Fall back to content hashing. Serialize the event payload (excluding any delivery-specific metadata like timestamps that change on retry) and hash it. Use the hash as the deduplication key. This is not perfect — two genuinely identical events with different intentions cannot be distinguished — but it prevents the most common duplication scenario, which is retry-induced duplicates where the payload is byte-for-byte identical. Document the limitation so future engineers understand the deduplication approach and its edge cases.
When should we validate webhook payload structure, and what should we do when validation fails?
Validate before enqueueing. If the payload is structurally invalid — missing required fields, incorrect data types — there is no point in enqueueing it since processing will fail. Log the invalid payload, return 200 to the sender (returning 4xx causes retries, and retries of a structurally invalid payload will always fail), and alert your engineering team. The 200 response is correct here — you successfully received the webhook; the problem is with the payload content, not the delivery. Distinguish between validation failures (return 200, log for investigation) and authentication failures (return 401, which signals to the sender that there is a credential problem).
How do we handle webhook processing during deployments when workers restart?
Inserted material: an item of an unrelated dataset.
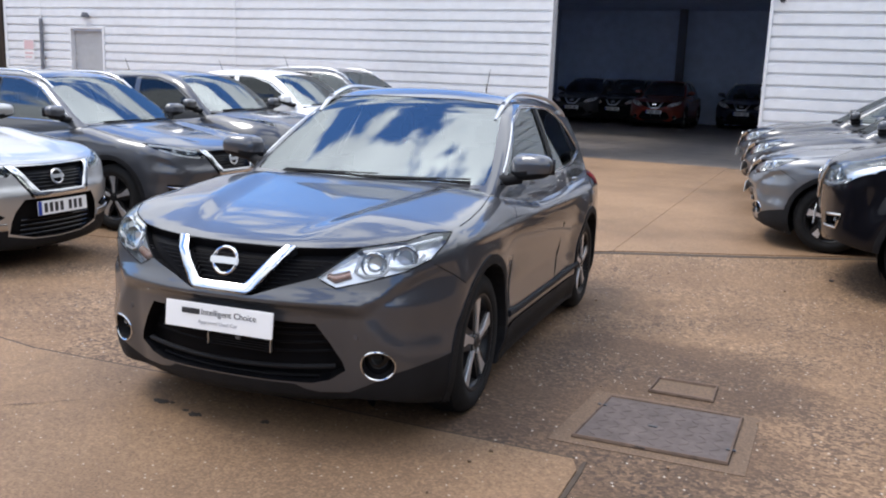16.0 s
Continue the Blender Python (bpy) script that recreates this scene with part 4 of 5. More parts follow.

Design for in-flight job safety. Jobs that are actively being processed when a worker restarts are either lost (if the worker crashes without acknowledgment) or requeued (if the queue tracks acknowledgment separately from dequetion). In RQ, jobs are moved to the failed state on worker crash, which means they can be retried. In SQS, unacknowledged messages return to the queue after the visibility timeout expires. The key is that your idempotency implementation handles re-processing correctly — a job that was 80% complete when the worker crashed and gets requeued should resume cleanly, not produce partial results. For operations that are not naturally idempotent, implement checkpointing or use database transactions to ensure partial progress is either committed or rolled back atomically.